The average score on this problem was 58%.

Answer (b): count_nonzero(pizza) or sum(pizza)

pizza is an array of 0s and 1s, representing whether we include a topping (1) or don’t (0), for each of the 6 toppings. At this step, we want to check if we have three toppings, or if there are exactly three 1’s in our array. We can either do this by counting how many non-zero elements occur, using np.count_nonzero(pizza), or by finding the sum of this array, because the sum is the total number of 1s. Note that the .sum() array method and the built-in function sum() do not fit the structure of the code, which provides us with np. We can, however, use the numpy function np.sum(), which satisfies the constraints of the problem.


Difficulty: ⭐️⭐️⭐️

The average score on this problem was 58%.

Answer (c): tiptop + 1

tiptop is a counter representing the number times we had exactly three toppings in our simulation. We want to add 1 to it every time we have exactly three different toppings, or when we satisfy the above condition (np.count_nonzero(pizza) == 3). This is important so that by the end of the simulation, we have a total count of the number of times we had exactly three toppings.


Difficulty: ⭐️⭐️

The average score on this problem was 81%.

Answer (d): tiptop / num_trials

tiptop is the number times we had exactly three toppings in our simulation. To convert this count into a proportion, we need to divide it by the total number of trials in our simluation, or num_trials.


Difficulty: ⭐️⭐️

The average score on this problem was 84%.


Problem 18.3

What is the meaning of tiptop after the code has finished running?
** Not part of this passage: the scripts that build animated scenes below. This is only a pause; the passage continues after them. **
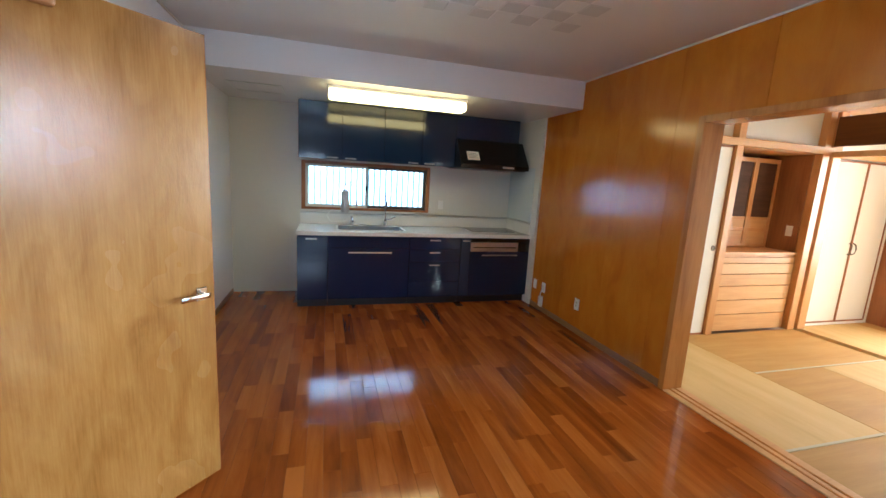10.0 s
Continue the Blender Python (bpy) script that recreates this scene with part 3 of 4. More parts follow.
for i, (a, b, c, d) in enumerate(SW):
    w = tagged(new("window_%d" % (10 + i)), "pale aluminium sliding window with frosted lower panes", "window", kind="structure")
    fr = bmesh.new()
    for p, q, r, s in ((a, a + 0.04, c, d), (b - 0.04, b, c, d), (a + 0.04, b - 0.04, c, c + 0.05), (a + 0.04, b - 0.04, d - 0.04, d)):
        bx(fr, p, q, 4.485, 4.56, r, s, 0.003)
    part("window_frame", fr, ALUPALE, w)
    m = (a + b) / 2
    for k, (p, q) in enumerate(((a + 0.04, m + 0.03), (m - 0.03, b - 0.04))):
        yy = 4.51 + 0.025 * k
        sa = bmesh.new()
        for e, f, r, s in ((p, p + 0.06, c + 0.05, d - 0.04), (q - 0.06, q, c + 0.05, d - 0.04), (p + 0.06, q - 0.06, c + 0.05, c + 0.11), (p + 0.06, q - 0.06, d - 0.08, d - 0.04), (p + 0.06, q - 0.06, 0.90, 0.99)):
            bx(sa, e, f, yy, yy + 0.02, r, s, 0.002)
        sash = part("sash", sa, ALUPALE, w)
        if k == 0:
            part("meeting_stile", box(q - 0.03, q + 0.002, yy - 0.012, yy - 0.0005, c + 0.05, d - 0.04, 0.002), BRONZE, w)
        part("pane", box(p + 0.06, q - 0.06, yy + 0.008, yy + 0.012, 0.99, d - 0.08), GLASS2, sash)
        part("pane", box(p + 0.06, q - 0.06, yy + 0.008, yy + 0.012, c + 0.11, 0.90), FROST2, sash)
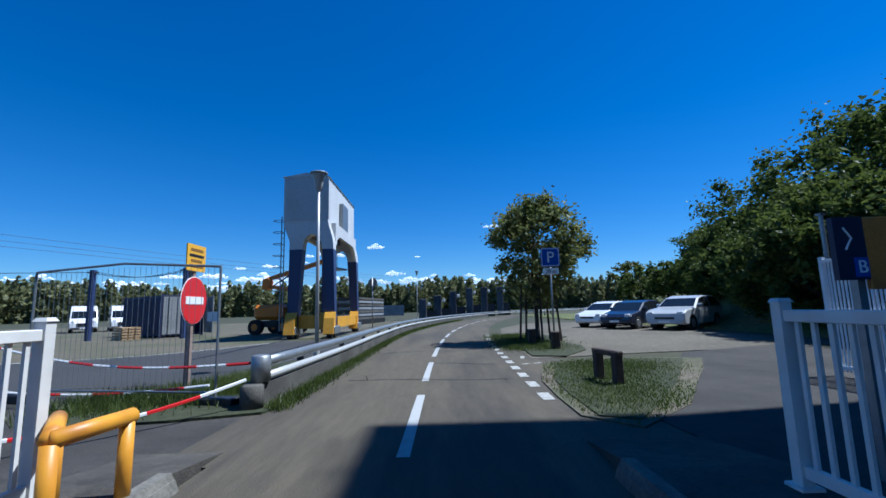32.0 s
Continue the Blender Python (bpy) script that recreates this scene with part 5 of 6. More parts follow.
for i, (x, y, h) in enumerate(((33, -78, 6.5), (44, -80, 7.5), (55, -78, 7), (66, -75, 7), (48, -92, 8), (60, -92, 8), (76, -88, 8), (36, -92, 7))):
    ap = thing("switch_post", "steel switchgear post with cross arm and insulators", "switchgear", "switchgear posts", at=(x, y, 0), turn=10 * (i % 3))
    part("post", Shape().tube([(0, 0, 0), (0, 0, h)], [0.22, 0.16], 8), MAST, ap)
    part("arm", Shape().box(-1.5, 1.5, -0.1, 0.1, h, h + 0.25), MAST, ap)
    for sx in (-1.3, 0, 1.3):
        part("insulator", Shape().tube([(sx, 0, h + 0.25), (sx, 0, h + 0.9)], [0.13, 0.09], 8), INS, ap)

# ---- north end: gantry crane, works yard, barriers ----
CRANE_PALE = material("pale grey crane cladding", (0.56, 0.57, 0.57), 0.55, vary=0.08, scale=1.5, grain=10, second=(0.52, 0.52, 0.51), bump=0.05)
CRANE_BLUE = material("dark blue crane paint", (0.03, 0.045, 0.12), 0.5, vary=0.15, scale=1, grain=10, bump=0.05)
CRANE_YELLOW = material("yellow crane paint", (0.612, 0.306, 0.017), 0.5, vary=0.15, scale=1, grain=10, bump=0.05)
cr = thing("gantry_crane", "tall gantry crane, pale clad machine house on four blue legs", "crane", at=(-6.4, 110, 0))
X0, X1, Ya, Yb = -1.2, 1.05, -3.4, 3.4
house = part("machine_house", Shape().box(X0, X1, Ya, Yb, 5.9, 8.2), CRANE_PALE, cr, "pale ribbed machine house")
for i in range(24):
    x = X0 + 0.06 + i * 0.095
    part("rib", Shape().box(x, x + 0.045, Ya - 0.025, Ya + 0.01, 5.95, 8.15), CRANE_PALE, house)
part("roof", Shape().add([(X0 - .06, Ya - .06, 8.2), (X1 + .06, Ya - .06, 8.2), (X1 + .06, Yb + .06, 8.2), (X0 - .06, Yb + .06, 8.2), ((X0 + X1) / 2, Ya - .06, 8.42), ((X0 + X1) / 2, Yb + .06, 8.42)], [(0, 1, 4), (1, 2, 5, 4), (2, 3, 5), (3, 0, 4, 5), (3, 2, 1, 0)]), CRANE_PALE, house)
part("vent_box", Shape().box(X1 + 0.005, X1 + 0.22, -0.9, 0.5, 5.9, 7.4), GALV, house, "grey side box", bevel=0.02)
# pale frames with arched openings, dark blue legs below them
FRAME = [(X0, 5.9), (X0 + .05, 5.62), (-0.98, 5.15), (-0.87, 4.85), (-0.87, 4.45), (-0.22, 4.45), (-0.2, 4.75), (-0.1, 5.0), (0.1, 5.2), (0.35, 5.22), (0.58, 5.05), (0.72, 4.75), (0.76, 4.45), (1.33, 4.45), (1.31, 4.85), (1.22, 5.25), (X1 + .04, 5.65), (X1, 5.9)]
for y in (Ya + .02, Yb - .62):
    part("end_frame", Shape().plate(FRAME, "y", y, y + .6), CRANE_PALE, cr, "pale flared end frame with an arch")
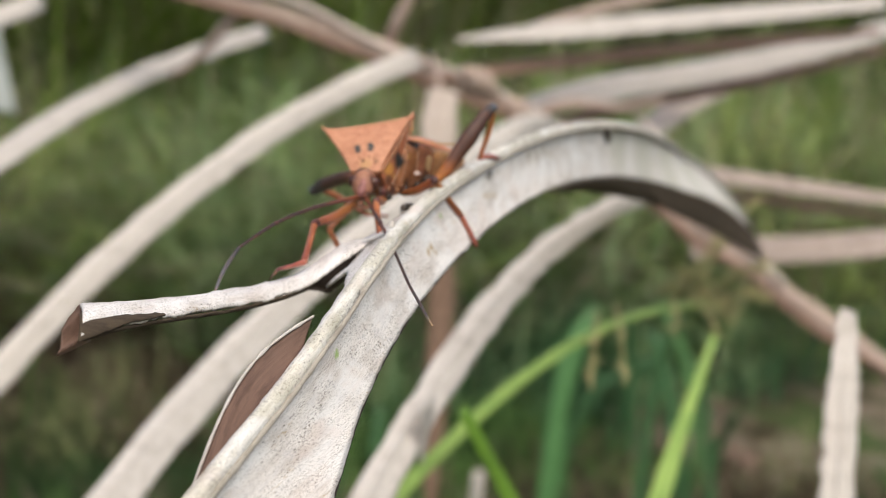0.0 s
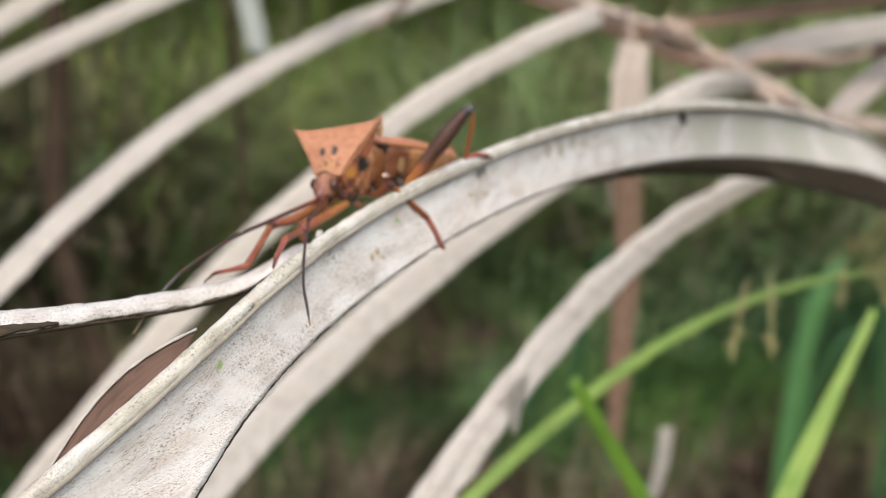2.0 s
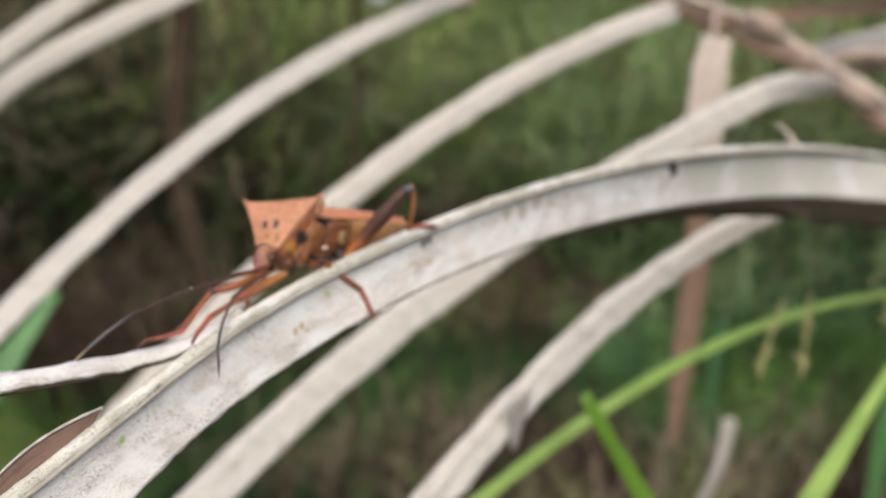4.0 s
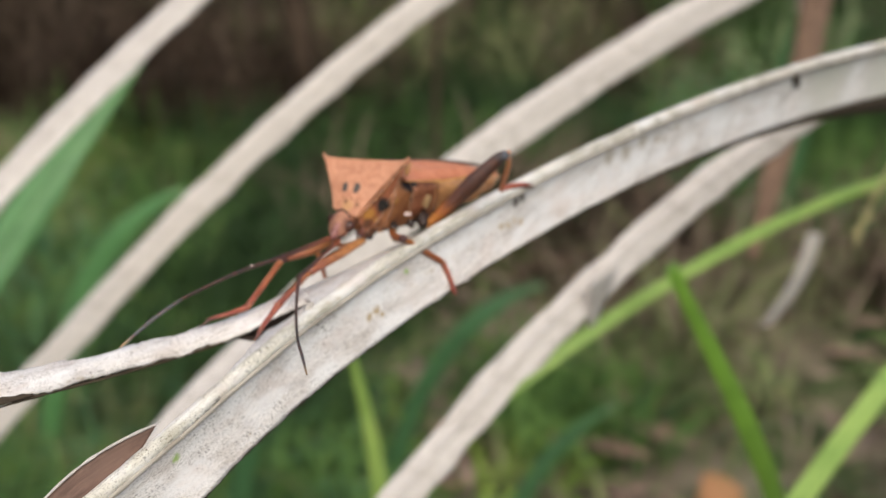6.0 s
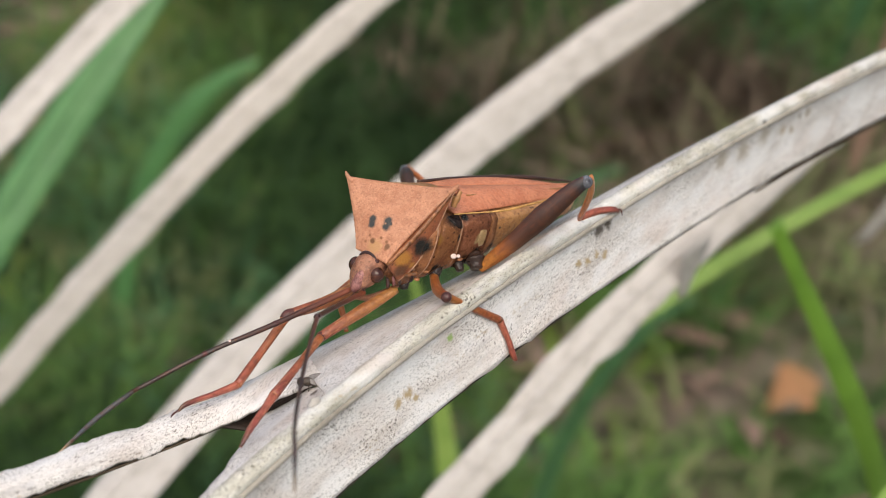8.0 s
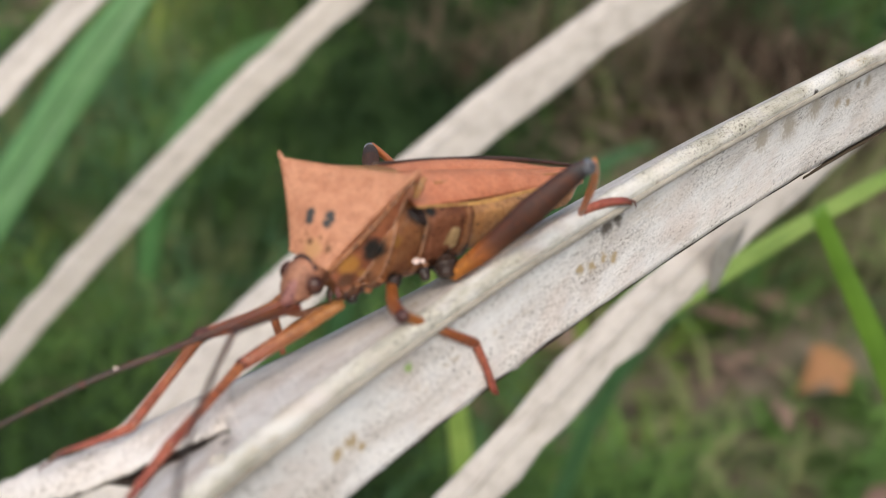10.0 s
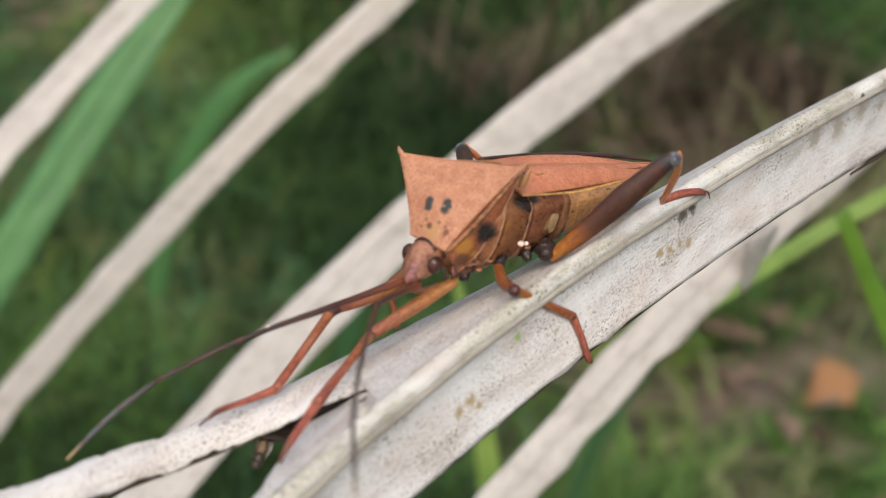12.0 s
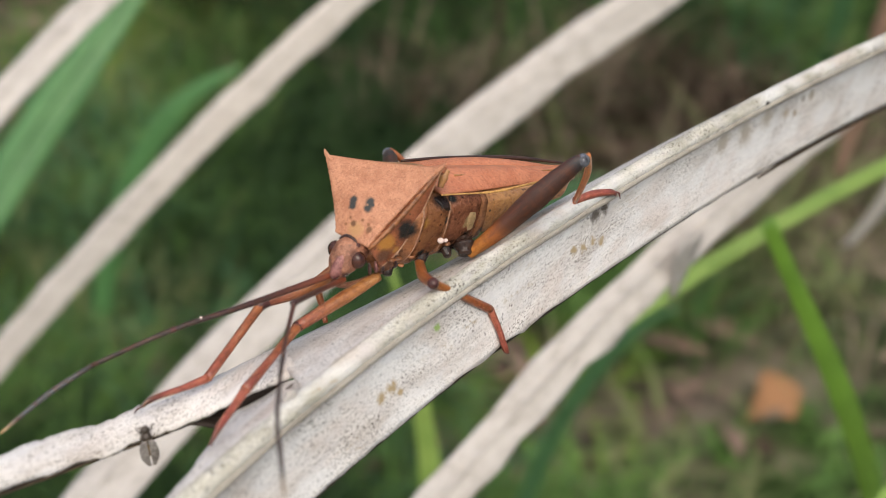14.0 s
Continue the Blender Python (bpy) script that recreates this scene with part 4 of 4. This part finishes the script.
part("horn", limb([loc(-8.3, -10.3, 949.1), loc(-8.75, -9.9, 949.45), loc(-8.9, -9.75, 949.75)], [0.22, 0.18, 0.04], 8), M_SHIELD, insect)
part("horn", limb([loc(-1.1, -12.6, 950.4), loc(-0.65, -12.5, 950.8), loc(-0.45, -12.35, 951.05)], [0.26, 0.2, 0.04], 8), M_SHIELD, insect)
part("scutellum", plate((-6.6, -9.8, 949.1), (-1.6, -12.0, 949.7), (-1.9, -7.2, 947.9), (-1.2, -7.8, 947.9), 0.2, 0.5, 12, 10, 0.9), M_BELLY, insect)
for name, inner0, outer0, inner1, outer1 in (
        ("wing_cover", (-2.9, -9.6, 948.9), (-0.5, -11.9, 948.3), (8.9, -1.5, 945.5), (9.0, -2.2, 945.2)),
        ("wing_cover", (-3.2, -9.2, 948.7), (-5.2, -7.8, 947.9), (8.7, -1.3, 945.5), (8.3, -0.8, 945.2))):
    part(name, plate(inner0, outer0, inner1, outer1, 0.55, 0.3, 30, 12, 1.5), M_WING, insect, "salmon-pink wing cover")
part("wing_vein", limb([loc(0.2, -9.4, 948.4), loc(1.8, -8.0, 947.8), loc(5.5, -4.8, 946.6), loc(8.8, -2.0, 945.6)], [0.08, 0.12, 0.1, 0.05], 7), M_BELLY, insect)
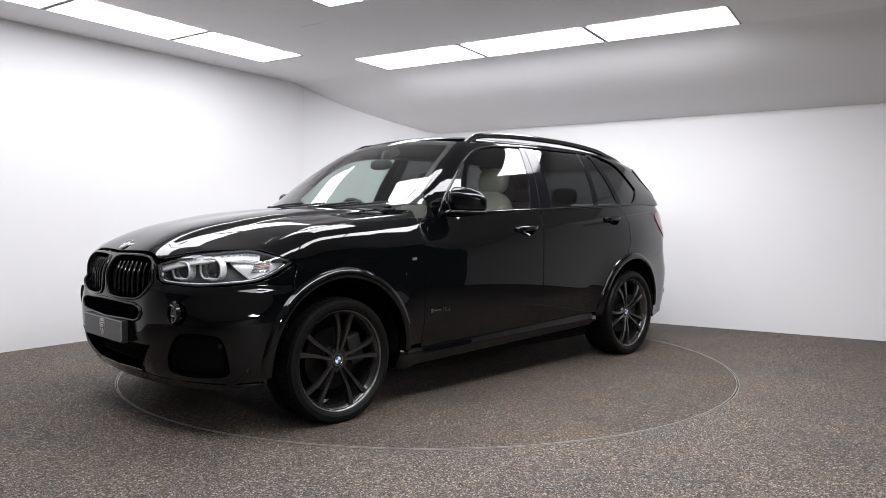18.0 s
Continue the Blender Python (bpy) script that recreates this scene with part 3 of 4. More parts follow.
def screen_edge(n=12):
    ys = spline([(0.822, 1.195), (0.777, 1.30), (0.722, 1.42), (0.667, 1.54), (0.612, 1.632)], 3)
    return ys


def build_top(s):
    """The car's upper side: pillars and window frames round the panes."""
    edge = np.array(screen_edge())
    o, d, far = rays("front", edge)
    p3, _ = meet(skin_high, o, d, far)
    fr = [(x + 0.006, z) for x, _, z in p3[::-1]]
    topz = lambda x: float(roof_z(np.array(x), np.array(0.645))) - 0.012
    top = [(x, topz(x)) for x in np.linspace(-1.98, 0.18, 22)]
    back = [(-1.55, 1.232), (-1.9, 1.242), (-2.10, 1.236), (-2.26, 1.245), (-2.235, 1.30), (-2.15, 1.40), (-2.06, 1.50), (-1.99, 1.575)]
    belt = [(x, float(belt_z(x)) - 0.002) for x in np.linspace(0.74, -1.5, 20)]
    outline = belt + back + top + fr
    dlo = DLO
    panel("side_frame", PAINT, car, "side", outline, skin_high, holes=[dlo], side=s, h=0.03, thick=0.02)


DLO = ([(x, float(belt_z(x)) + 0.012) for x in np.linspace(0.655, -1.40, 20)]
       + spline([(-1.56, 1.234), (-1.645, 1.254), (-1.735, 1.327), (-1.752, 1.366), (-1.715, 1.41), (-1.57, 1.548), (-1.36, 1.626), (-1.22, 1.640), (-1.06, 1.642)], 5)
       + [(-0.48, 1.638), (-0.34, 1.634)] + spline([(-0.03, 1.615), (0.164, 1.574), (0.317, 1.49), (0.447, 1.376), (0.575, 1.25)], 5))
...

Answer: The number of times we randomly selected three toppings.

1 is added to tiptop every time the condition np.count_nonzero(pizza) == 3 is satisfied. This means that tiptop contains the total number of times in our simulation where np.count_nonzero(pizza) == 3, or where our pizza contained exactly three toppings.


Difficulty: ⭐️⭐️

The average score on this problem was 77%.